Here is the latest in a series of examinations into urban legends about musicals and whether they are true or false. Click here to view an archive of the musical urban legends featured so far.
MUSICAL URBAN LEGEND: Richard Rodgers would not let the melody of “Edelweiss” be used for religious hymns.
As I mentioned in a past Musical Legends Revealed, many people mistakingly believe that Rodgers and Hammerstein’s song “Edelweiss” is actually an old Austrian folk song and not an original tune written in the late 1950s. This confusion has led to some controversy when some Christian churches began performing the song (with new lyrics, of course) during the 1970s as a benediction – “May the Lord, Mighty God.”
Those alternate lyrics were:
“May the Lord, mighty God,
bless, preserve you and keep you.
Give you peace, perfect peace,
courage in every endeavor.
Lift up your eyes and see His face,
and His grace forever.
May the Lord, mighty God,
bless, preserve you and keep you!”
Coming up with religious lyrics to classic melodies is not a new thing, but almost always, the melodies are public domain ones, not ones still protected by copyright.
In the case of “Edelweiss,” Rodgers and Hammerstein were quite explicit in their instructions that the song was a single song and was not to be performed as a melody with different lyrics. And since they control the copyright, they can challenge any unauthorized use of the song, including using the melody without the lyrics.
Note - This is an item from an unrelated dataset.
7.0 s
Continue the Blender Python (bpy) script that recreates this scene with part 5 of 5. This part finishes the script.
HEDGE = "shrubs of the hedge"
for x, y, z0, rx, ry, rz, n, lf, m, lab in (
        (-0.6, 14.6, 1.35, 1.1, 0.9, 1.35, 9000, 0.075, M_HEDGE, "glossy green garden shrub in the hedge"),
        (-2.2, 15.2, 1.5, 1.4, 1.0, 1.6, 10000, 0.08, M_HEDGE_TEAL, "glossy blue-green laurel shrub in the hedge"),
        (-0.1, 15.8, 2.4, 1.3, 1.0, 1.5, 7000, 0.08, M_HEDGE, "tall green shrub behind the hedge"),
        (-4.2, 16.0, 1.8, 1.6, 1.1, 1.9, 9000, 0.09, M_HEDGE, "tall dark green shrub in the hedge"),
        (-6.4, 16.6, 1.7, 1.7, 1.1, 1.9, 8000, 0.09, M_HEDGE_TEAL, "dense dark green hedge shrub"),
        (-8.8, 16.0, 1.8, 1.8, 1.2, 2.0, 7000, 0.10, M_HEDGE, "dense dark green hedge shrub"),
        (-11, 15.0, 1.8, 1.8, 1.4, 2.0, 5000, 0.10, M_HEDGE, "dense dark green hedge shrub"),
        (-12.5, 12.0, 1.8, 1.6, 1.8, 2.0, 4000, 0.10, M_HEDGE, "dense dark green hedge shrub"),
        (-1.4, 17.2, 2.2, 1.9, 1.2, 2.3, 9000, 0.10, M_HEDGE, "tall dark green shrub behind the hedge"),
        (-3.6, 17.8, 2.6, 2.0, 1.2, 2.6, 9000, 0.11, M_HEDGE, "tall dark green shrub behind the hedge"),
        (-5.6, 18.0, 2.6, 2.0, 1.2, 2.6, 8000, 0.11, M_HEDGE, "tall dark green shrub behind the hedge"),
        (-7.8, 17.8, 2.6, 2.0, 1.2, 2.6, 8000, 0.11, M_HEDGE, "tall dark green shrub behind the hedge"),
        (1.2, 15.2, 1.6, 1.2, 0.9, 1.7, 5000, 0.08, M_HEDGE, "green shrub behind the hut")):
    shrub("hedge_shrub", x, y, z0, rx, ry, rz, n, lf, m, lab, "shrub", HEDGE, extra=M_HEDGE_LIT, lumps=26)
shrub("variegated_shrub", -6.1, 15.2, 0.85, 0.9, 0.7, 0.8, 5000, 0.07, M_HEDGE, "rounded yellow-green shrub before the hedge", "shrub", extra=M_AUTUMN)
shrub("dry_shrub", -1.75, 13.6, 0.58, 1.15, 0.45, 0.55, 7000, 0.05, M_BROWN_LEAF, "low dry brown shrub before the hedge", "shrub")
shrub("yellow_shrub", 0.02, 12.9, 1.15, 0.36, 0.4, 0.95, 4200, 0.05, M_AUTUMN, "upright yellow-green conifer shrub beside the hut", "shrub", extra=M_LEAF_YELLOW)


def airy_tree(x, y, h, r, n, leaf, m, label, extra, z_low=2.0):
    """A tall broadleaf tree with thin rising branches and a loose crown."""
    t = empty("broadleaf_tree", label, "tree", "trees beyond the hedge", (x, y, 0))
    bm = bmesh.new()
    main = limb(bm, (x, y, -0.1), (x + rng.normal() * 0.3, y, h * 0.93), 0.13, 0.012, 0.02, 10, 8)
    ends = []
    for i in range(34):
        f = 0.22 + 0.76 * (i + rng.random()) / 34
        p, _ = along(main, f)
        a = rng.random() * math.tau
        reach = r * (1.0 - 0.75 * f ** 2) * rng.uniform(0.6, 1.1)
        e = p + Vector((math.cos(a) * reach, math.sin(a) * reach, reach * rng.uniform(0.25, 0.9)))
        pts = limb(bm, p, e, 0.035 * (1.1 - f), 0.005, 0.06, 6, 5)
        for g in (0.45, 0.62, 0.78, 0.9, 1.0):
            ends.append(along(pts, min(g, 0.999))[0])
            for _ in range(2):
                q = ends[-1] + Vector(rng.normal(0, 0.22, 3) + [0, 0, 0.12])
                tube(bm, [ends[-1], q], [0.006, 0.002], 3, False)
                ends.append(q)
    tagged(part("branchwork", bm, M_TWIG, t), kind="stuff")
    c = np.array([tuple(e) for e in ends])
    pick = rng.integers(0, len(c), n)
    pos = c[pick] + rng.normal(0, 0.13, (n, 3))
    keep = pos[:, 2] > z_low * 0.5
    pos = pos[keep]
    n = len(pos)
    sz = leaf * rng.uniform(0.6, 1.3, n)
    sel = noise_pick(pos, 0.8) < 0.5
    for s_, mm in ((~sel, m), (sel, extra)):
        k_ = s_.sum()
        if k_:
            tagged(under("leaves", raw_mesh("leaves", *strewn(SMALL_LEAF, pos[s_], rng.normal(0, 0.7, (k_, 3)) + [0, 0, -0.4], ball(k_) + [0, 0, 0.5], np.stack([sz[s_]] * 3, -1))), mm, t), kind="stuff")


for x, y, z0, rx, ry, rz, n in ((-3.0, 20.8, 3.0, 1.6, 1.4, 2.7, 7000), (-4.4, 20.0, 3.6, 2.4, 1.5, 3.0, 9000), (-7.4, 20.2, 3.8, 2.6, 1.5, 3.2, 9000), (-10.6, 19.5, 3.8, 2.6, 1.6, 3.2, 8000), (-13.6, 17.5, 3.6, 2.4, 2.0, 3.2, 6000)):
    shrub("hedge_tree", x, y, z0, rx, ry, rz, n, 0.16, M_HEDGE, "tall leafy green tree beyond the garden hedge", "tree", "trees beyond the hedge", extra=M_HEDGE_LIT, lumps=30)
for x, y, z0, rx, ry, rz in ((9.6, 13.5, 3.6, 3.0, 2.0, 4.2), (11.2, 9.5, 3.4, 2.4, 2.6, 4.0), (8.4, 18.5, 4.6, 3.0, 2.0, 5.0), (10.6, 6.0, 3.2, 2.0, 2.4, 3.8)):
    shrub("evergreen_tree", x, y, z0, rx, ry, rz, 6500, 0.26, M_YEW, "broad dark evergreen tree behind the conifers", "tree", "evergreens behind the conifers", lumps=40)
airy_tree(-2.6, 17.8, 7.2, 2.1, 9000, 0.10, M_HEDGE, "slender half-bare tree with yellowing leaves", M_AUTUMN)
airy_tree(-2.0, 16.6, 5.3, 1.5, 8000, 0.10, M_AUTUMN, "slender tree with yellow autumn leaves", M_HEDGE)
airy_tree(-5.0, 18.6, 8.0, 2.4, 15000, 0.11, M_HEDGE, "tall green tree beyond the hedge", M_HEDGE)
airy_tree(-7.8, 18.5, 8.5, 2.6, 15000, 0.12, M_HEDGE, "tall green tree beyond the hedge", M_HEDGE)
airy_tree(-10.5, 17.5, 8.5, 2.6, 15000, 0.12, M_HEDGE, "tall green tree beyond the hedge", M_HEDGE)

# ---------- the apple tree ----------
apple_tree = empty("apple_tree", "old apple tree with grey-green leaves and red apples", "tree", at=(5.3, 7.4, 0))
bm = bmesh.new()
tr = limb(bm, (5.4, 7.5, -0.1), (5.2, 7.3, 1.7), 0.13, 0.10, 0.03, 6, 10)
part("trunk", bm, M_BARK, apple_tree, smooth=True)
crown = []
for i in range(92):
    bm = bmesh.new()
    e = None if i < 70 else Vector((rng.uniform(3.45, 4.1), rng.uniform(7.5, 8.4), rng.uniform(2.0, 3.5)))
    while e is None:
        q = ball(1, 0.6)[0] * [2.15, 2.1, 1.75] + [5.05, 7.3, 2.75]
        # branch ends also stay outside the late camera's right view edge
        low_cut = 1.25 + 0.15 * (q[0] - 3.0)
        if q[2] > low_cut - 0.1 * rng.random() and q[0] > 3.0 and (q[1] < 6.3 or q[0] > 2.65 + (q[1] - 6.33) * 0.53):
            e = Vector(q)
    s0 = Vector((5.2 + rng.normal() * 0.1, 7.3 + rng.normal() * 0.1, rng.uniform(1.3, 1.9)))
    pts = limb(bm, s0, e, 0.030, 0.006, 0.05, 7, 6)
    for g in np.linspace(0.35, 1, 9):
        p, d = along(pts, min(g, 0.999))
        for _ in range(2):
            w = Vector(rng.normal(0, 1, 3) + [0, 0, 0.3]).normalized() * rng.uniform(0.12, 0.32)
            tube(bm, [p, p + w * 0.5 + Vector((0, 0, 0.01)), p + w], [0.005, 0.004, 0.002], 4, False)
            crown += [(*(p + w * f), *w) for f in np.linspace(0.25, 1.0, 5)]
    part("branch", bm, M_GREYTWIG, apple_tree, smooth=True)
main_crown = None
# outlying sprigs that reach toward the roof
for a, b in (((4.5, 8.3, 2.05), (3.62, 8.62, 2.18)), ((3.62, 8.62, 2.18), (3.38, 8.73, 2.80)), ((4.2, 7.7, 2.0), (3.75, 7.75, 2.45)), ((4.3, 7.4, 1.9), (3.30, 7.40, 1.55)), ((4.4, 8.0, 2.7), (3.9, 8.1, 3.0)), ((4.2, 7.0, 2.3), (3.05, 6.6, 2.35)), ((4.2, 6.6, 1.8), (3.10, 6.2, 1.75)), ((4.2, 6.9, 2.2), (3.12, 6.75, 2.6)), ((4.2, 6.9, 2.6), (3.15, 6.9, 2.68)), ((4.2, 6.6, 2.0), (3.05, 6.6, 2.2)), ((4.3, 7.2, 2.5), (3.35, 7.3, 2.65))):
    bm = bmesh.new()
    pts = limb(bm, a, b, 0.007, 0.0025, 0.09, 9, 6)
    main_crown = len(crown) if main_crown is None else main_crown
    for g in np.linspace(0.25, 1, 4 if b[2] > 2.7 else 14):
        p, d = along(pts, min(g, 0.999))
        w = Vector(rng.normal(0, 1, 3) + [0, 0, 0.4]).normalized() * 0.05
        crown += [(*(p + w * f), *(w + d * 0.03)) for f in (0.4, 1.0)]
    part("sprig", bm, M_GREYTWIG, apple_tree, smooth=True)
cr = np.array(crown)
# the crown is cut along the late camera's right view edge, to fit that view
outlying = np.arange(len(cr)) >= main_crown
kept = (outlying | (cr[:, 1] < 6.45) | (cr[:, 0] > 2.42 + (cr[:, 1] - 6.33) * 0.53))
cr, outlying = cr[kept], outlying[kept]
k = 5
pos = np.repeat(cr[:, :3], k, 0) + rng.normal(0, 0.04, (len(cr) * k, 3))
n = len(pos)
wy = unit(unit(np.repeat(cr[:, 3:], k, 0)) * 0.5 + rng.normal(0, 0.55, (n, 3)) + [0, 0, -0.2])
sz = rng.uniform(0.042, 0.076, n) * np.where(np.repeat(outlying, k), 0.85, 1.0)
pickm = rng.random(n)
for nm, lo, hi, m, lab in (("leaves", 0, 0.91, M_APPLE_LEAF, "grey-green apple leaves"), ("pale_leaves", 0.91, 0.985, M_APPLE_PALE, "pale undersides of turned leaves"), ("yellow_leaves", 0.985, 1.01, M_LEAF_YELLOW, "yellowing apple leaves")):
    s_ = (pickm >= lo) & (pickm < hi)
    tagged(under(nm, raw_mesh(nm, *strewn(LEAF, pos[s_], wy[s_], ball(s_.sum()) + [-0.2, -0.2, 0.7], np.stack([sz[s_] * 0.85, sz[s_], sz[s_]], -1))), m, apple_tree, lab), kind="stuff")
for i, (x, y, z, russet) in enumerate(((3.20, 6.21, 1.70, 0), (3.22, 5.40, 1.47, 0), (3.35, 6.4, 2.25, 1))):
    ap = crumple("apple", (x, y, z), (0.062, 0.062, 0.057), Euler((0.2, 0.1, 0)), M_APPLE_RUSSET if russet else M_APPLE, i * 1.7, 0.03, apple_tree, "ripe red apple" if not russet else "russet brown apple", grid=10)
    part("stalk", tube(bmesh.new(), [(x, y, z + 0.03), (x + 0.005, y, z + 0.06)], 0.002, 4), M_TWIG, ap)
The administrators of the Rodgers/Hammerstein copyrights (Williamson Music) send the following to anyone requesting the use of only the melody:
Thank you for your recent request regarding the above mentioned composition. As you are aware, “Edelweiss” was written by Richard Rodgers and Oscar Hammerstein II. Ever since its inception, people have requested the use of its melody with other lyrics for liturgical purposes in houses of worship of many different faiths.
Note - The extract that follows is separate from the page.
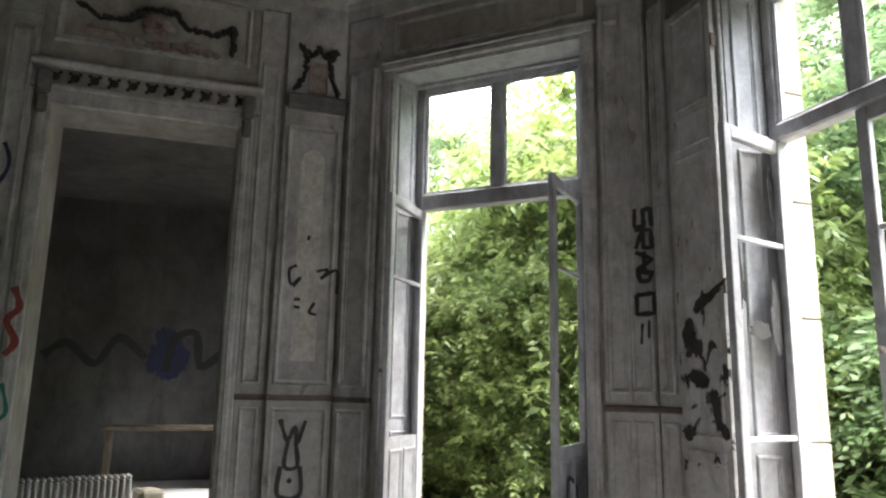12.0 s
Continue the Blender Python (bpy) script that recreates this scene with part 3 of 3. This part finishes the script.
# ---- frieze flowers and dark hole discs ----
def flower_mesh(seed):
    rng = random.Random(seed)
    bm = bmesh.new()
    bmesh.ops.create_icosphere(bm, subdivisions=1, radius=0.035, matrix=Matrix.Translation((0, -0.03, 0)))
    for k in range(6):
        a = k * 1.047 + rng.uniform(-0.45, 0.45)
        bmesh.ops.create_icosphere(bm, subdivisions=1, radius=0.045, matrix=pose(0.07 * math.cos(a), -0.012, 0.07 * math.sin(a), 0, -math.degrees(a), 0) @ Matrix.Diagonal((1.1, 0.5, 0.7, 1)))
    me = bpy.data.meshes.new("flower")
    bm.to_mesh(me)
    bm.free()
    me.materials.append(FLOWER)
    return me


def sprig_mesh(seed):
    rng = random.Random(seed)
    bm = bmesh.new()
    for k in range(9):
        bmesh.ops.create_icosphere(bm, subdivisions=1, radius=rng.uniform(0.018, 0.045), matrix=pose(rng.uniform(-0.10, 0.10), -0.01, rng.uniform(-0.11, 0.11), rng.uniform(0, 90), rng.uniform(0, 180), 0) @ Matrix.Diagonal((1.5, 0.6, 0.7, 1)))
    me = bpy.data.meshes.new("sprig")
    bm.to_mesh(me)
    bm.free()
    # Even seeds go near-black, putting the shade of frieze hollows into colour.
    me.materials.append(BRONZE if seed % 2 else NEAR_BLACK)
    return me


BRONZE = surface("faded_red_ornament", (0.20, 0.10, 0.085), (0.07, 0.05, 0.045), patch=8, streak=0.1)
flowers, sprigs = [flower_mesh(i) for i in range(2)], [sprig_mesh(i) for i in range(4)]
# Short dark discs stand for the shade inside the edge's drilled holes.
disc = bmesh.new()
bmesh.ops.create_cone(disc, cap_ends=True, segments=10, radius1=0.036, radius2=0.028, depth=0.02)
hole_disc_mesh = bpy.data.meshes.new("bead")
disc.to_mesh(hole_disc_mesh)
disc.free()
hole_disc_mesh.materials.append(NEAR_BLACK)
gap = random.Random(12)
for i in (2, 3, 4, 5, 1):
    p, q = inset_plan(0.15)[i], inset_plan(0.15)[(i + 1) % 6]
    if i == 5:
        q = p + (q - p) * 0.45
    if i == 1:
        p = q + (p - q) * 0.35
    way = (q - p).normalized()
    turn = math.degrees(math.atan2(-way.y, -way.x))
    count = int((q - p).length / 0.21)
    for k in range(count):
        c = p + (q - p) * ((k + 0.5) / count)
        o = new("flower" if k % 2 else "sprig", flowers[k // 2 % 2] if k % 2 else sprigs[k // 2 % 4])
        o.parent = cornice
        o.matrix_basis = pose(c.x, c.y, 5.36, 0, 0, turn) @ pose(0, 0, 0, 26, gap.uniform(0, 360), 0) @ Matrix.Scale(gap.uniform(0.65, 1.2), 4)
    p, q = inset_plan(0.54)[i], inset_plan(0.54)[(i + 1) % 6]
    if i == 5:
        q = p + (q - p) * 0.4
    if i == 1:
        p = q + (p - q) * 0.2
    count = int((q - p).length / 0.115)
    for k in range(count):
        if gap.random() < 0.12:
            continue
        c = p + (q - p) * ((k + 0.5) / count)
        o = new("bead", hole_disc_mesh)
        o.parent = cornice
        o.matrix_basis = pose(c.x, c.y, 5.845)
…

As with any song created in modern times, this song enjoys protection under the copyright laws which state that original works may not be used in any manner inconsistent with the creators’ intentions. Both Messrs. Rodgers and Hammerstein II felt strongly that they did not wish their contributions to any song be separated and used with other words or music. Such is the case with “Edelweiss.” Therefore, your request must be denied.
This was something that Rodgers pursued during the 70s until his death in 1979, so you know it is something that he felt strongly about.